--- START OF Data entries ---

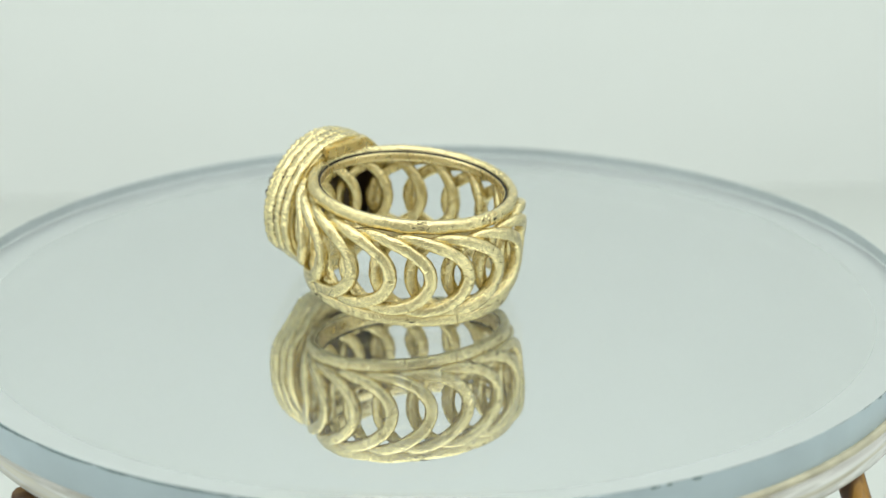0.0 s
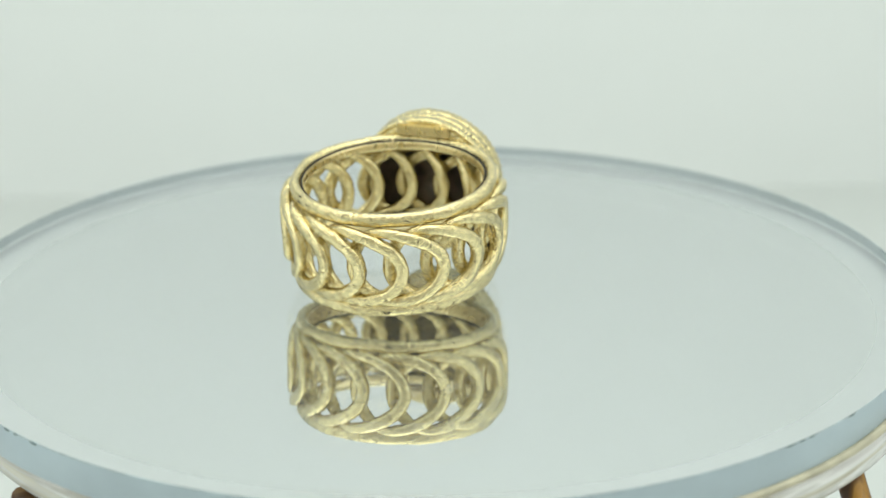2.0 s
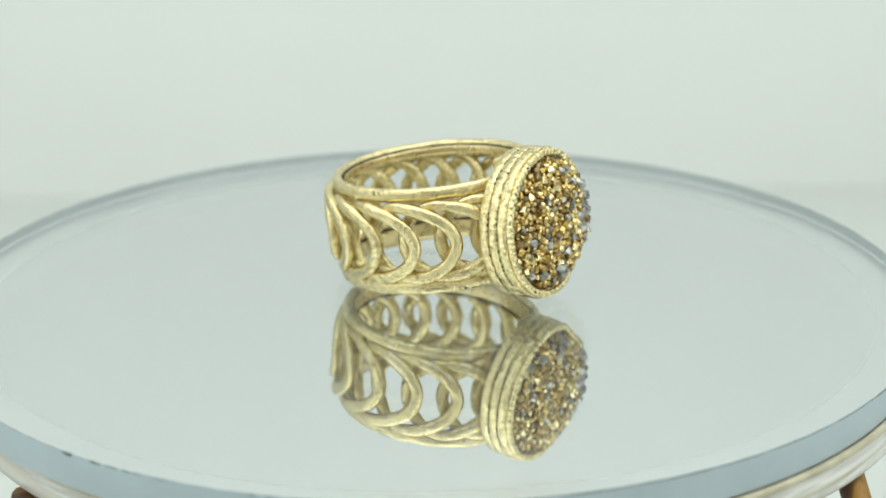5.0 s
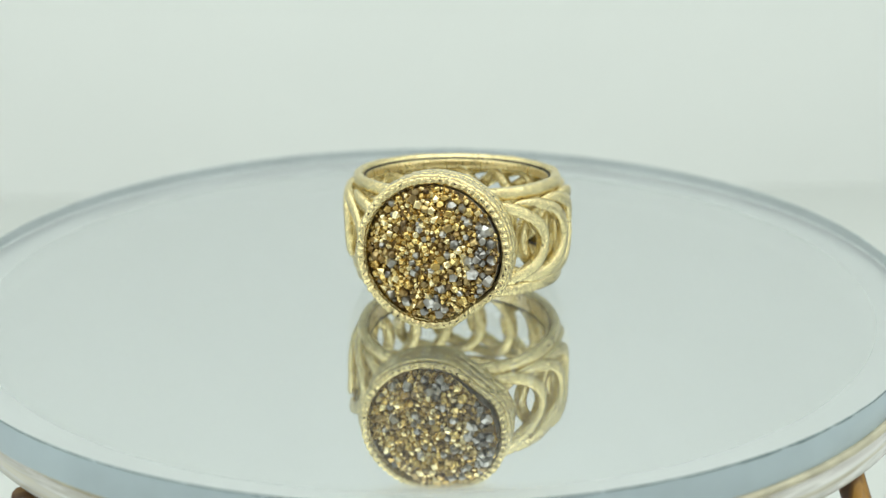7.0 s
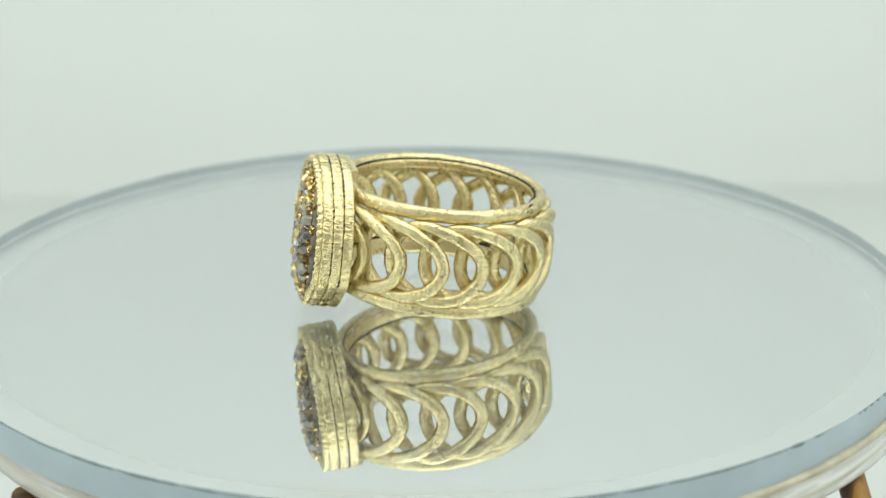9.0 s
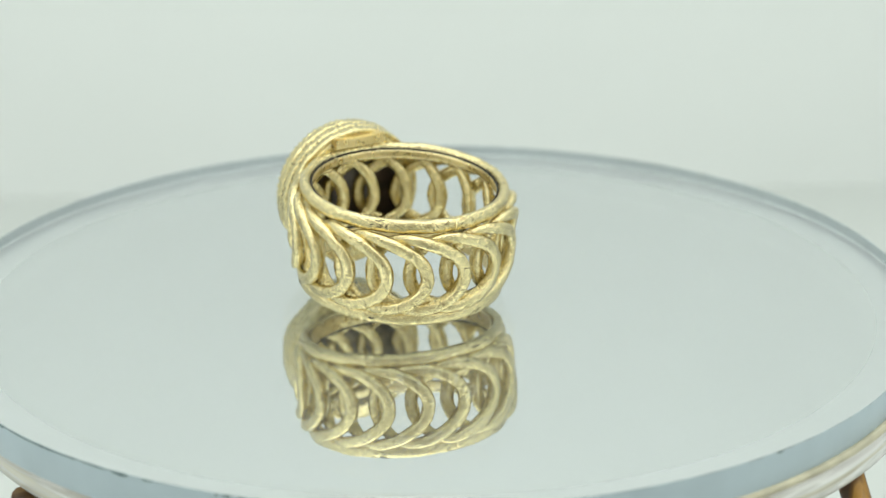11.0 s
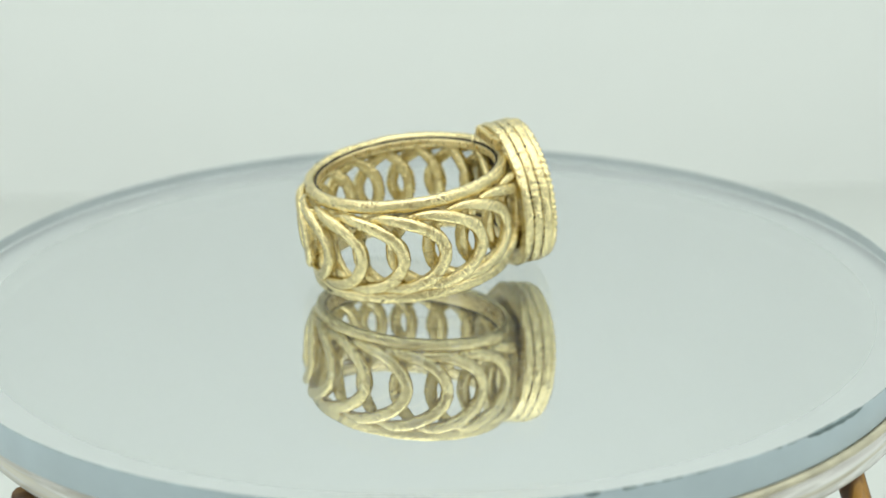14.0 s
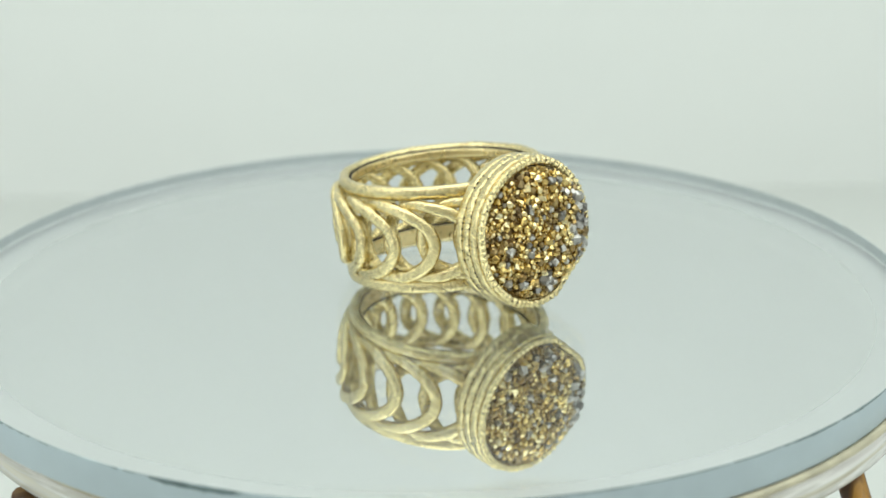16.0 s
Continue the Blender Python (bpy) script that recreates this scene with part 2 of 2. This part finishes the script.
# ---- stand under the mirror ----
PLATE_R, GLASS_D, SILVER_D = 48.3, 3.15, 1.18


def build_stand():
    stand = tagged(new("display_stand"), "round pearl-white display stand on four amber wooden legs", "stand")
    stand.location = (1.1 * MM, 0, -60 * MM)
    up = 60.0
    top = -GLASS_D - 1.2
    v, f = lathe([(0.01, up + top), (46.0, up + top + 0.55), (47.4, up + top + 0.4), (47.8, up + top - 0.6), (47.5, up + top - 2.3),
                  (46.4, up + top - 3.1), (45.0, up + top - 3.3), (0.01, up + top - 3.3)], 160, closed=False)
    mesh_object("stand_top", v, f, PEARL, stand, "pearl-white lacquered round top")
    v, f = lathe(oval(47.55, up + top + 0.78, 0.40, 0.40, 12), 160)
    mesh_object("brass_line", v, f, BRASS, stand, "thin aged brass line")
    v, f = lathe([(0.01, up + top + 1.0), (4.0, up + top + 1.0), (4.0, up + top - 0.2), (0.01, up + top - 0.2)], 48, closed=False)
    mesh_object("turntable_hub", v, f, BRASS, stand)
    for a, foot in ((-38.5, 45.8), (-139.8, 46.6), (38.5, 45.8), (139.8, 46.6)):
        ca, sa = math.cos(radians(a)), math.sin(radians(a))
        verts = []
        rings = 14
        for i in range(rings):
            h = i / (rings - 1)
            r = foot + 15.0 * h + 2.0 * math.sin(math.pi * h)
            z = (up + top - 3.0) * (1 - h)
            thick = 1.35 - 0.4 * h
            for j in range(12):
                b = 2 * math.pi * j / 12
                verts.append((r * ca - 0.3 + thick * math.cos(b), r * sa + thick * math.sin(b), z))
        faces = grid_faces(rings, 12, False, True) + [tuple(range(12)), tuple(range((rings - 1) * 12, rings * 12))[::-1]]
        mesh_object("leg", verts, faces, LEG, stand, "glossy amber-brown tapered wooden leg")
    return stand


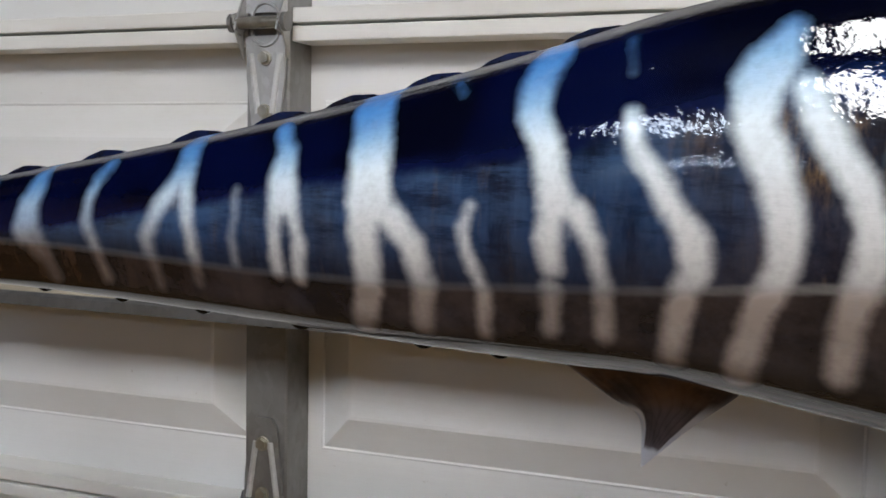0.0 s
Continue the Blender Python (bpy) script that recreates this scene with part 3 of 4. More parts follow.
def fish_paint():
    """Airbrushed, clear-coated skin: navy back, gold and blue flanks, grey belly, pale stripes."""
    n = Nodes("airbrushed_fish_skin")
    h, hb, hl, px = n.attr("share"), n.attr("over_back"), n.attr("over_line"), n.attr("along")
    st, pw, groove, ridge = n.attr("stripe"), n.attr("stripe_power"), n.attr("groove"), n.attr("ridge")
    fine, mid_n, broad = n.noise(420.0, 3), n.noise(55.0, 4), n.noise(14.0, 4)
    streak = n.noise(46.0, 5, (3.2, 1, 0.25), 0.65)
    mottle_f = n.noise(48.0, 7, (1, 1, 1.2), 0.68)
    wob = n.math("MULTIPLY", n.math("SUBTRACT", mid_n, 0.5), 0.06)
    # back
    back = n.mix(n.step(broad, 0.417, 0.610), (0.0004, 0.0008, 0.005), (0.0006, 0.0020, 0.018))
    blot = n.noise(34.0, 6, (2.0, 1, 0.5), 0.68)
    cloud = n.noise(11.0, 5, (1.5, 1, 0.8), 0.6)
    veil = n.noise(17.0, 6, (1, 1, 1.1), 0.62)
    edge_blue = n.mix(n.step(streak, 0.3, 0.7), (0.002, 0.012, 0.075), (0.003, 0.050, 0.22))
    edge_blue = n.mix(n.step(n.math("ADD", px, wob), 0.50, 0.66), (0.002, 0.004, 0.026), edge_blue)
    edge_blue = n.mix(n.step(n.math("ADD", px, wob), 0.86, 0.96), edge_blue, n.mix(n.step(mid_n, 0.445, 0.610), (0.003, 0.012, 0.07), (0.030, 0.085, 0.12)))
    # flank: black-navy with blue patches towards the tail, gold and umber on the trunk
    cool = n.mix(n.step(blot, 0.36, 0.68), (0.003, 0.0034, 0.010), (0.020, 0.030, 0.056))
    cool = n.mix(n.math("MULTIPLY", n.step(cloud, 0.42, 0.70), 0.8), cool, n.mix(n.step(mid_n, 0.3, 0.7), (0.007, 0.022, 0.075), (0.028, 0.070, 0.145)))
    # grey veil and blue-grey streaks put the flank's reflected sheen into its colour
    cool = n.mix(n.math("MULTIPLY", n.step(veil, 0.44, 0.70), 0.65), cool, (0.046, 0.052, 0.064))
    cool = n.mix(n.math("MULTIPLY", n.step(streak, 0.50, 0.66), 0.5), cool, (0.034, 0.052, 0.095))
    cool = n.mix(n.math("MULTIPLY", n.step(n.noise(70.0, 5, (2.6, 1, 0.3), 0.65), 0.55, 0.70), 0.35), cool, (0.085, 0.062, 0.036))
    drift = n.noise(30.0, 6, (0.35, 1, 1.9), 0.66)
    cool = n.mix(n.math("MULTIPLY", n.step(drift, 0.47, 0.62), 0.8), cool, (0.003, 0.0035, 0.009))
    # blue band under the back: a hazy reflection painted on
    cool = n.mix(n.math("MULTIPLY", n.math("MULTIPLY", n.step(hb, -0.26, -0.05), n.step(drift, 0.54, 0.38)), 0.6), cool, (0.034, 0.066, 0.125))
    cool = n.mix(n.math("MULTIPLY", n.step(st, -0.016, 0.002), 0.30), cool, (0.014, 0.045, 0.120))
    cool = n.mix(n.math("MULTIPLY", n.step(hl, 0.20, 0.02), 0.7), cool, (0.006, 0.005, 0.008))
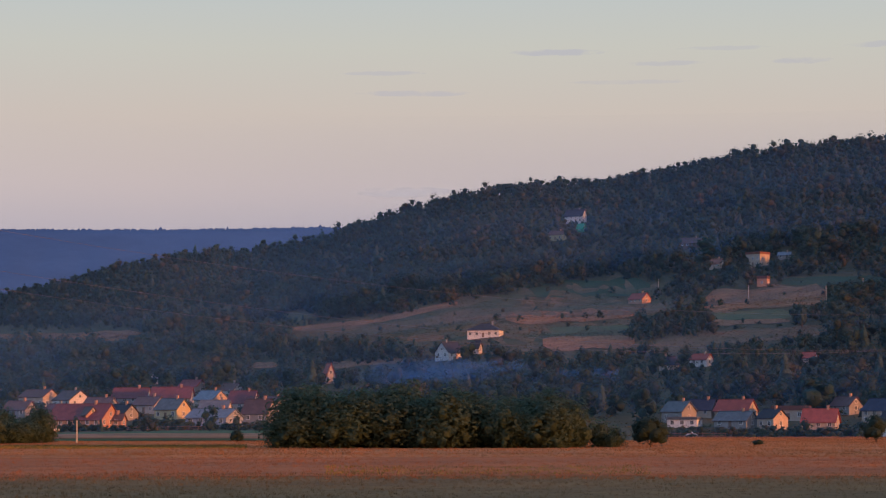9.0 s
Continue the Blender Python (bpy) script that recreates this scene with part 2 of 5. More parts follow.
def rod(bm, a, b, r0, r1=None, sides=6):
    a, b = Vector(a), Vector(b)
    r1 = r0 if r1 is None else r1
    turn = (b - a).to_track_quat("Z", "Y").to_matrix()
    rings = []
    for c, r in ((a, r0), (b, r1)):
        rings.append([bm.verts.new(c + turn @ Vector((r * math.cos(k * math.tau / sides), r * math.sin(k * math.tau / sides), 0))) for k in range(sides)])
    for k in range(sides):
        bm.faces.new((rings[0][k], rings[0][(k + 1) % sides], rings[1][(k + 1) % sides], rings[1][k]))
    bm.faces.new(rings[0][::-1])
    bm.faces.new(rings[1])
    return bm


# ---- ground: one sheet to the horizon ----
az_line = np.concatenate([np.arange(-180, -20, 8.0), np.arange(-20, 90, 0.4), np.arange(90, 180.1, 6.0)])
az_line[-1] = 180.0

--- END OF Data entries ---

Quote the data above from the line containing "finishes the script." to the line containing "PLATE_R, GLASS_D, SILVER_D = 48.3, 3.15, 1.18", inclusive, and stop.

Continue the Blender Python (bpy) script that recreates this scene with part 2 of 2. This part finishes the script.
# ---- stand under the mirror ----
PLATE_R, GLASS_D, SILVER_D = 48.3, 3.15, 1.18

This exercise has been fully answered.